After all, President Bush pledged in February to push for a United Nations (not U.S.) peacekeeping force, helped with logistics by NATO. This would replace an inadequate African Union force that has been unable to protect civilians in Darfur.

But, although the Sunday rally will be large, it appears the numbers won't be sufficient to make a truly powerful statement — unless more demonstrators travel to Washington at the last minute. (For rally details, see www.savedarfur.org or www .genocideintervention.net.)

One has to ask: Why is there so little public passion about the massive Darfur killing? Have people become convinced they can do nothing about genocide in far-off countries?

If so, they are wrong.

After the Rwandan slaughter of 800,000 in 1994, there seemed to be strong public sentiment against permitting another such slaughter. President Bush reportedly wrote in the margins of a study on Rwanda: "Not on my watch."

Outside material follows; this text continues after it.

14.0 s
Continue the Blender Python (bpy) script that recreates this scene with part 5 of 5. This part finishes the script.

The movie "Hotel Rwanda," a true story about a hotel manager in Kigali who saved 1,200 guests from death by machete, gave Americans a graphic portrait of the Rwandan tragedy. Don Cheadle was nominated for an academy award for his role as the hotelier, Paul Rusesabagina, who proved that one man can make a difference.

So it was depressing to hear the real Rusesabagina speak at the Free Library of Philadelphia about his January 2005 trip to Darfur. "What we didn't learn in Rwanda, we didn't learn in Darfur," he said bluntly. He recalled that, while flying back from Darfur, he watched a TV broadcast of the 60th anniversary celebrations of the liberation of Auschwitz. "How many times shall we keep lying 'never again'?" he asked.

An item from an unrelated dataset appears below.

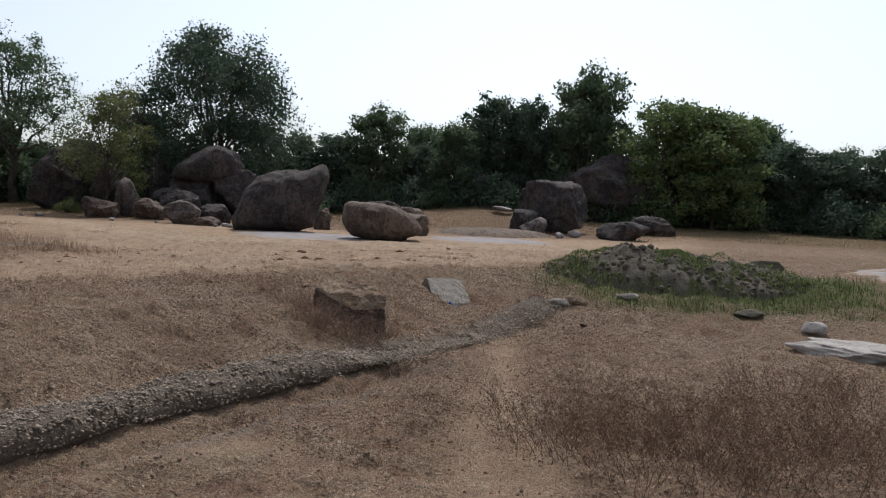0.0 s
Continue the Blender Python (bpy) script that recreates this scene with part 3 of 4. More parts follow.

Yet Rusesabagina, who lived through hell while the United Nations and the world did nothing, is going to the Darfur rally. Despite his well-earned cynicism about the international community and the United Nations, he feels he must take a stand against genocide.

Significantly, his recent autobiography is titled "An Ordinary Man." Perhaps this "ordinary man" realizes that a strong public showing at the Save Darfur demo will encourage the Bush administration to push harder at the Security Council for a U.N. protection force in Darfur.

Maybe Rusesabagina also knows that there is still something that can be done — even three years on — to prevent more killing. The key is to shame recalcitrant members of the U.N. Security Council into approving a robust force for Darfur that can prevent more rapes and murders of children. The force could be made up of troops from Muslim countries, but it will need NATO logistical support.

There are three main obstacles to setting up such a force:

First, the African Union is resisting a handover to the United Nations because it doesn't want its own observer force to be labeled a failure. U.S. officials could propose the inclusion of African troops — while reminding the A.U. that without expanding their numbers they will assuredly fail.

Second, Sudan is also resisting, backed up by Arab countries that charge that U.S. efforts to save Darfur civilians are really an imperialist plot to seize Mideast oil.

Osama bin Laden just echoed this argument in his latest tape. Our Arab allies should be asked if they endorse bin Laden in justifying Darfurian deaths by such nonsense. Whatever America's mistakes in Iraq, they provide no justification for permitting a genocide of Muslims in Darfur.

Finally, Russia and China have threatened to veto a resolution calling for a U.N. force. China does a brisk business selling arms to and buying oil from Sudan. But there was an encouraging signal Tuesday that Moscow and Beijing aren't impervious to pressure.

Both countries abstained on a Security Council resolution that sanctioned four Sudanese men heavily implicated in the killing. This was first time that anyone was punished for the Darfur madness. Kudos to John Bolton, the U.S. ambassador to the United Nations, for pushing the resolution through.

Getting Russia, China and Arab states to back U.N. peacekeepers will be much tougher. Perhaps the blunt Bolton can organize a photo display of dead Darfurian children in Security Council chambers to shame its members into compliance.

A strong turnout at Sunday's demonstration would strengthen Bolton's hand and give the White House more incentive to press the Darfur issue. Paul Rusesabagina will be there. He knows the value of a stand by an ordinary man.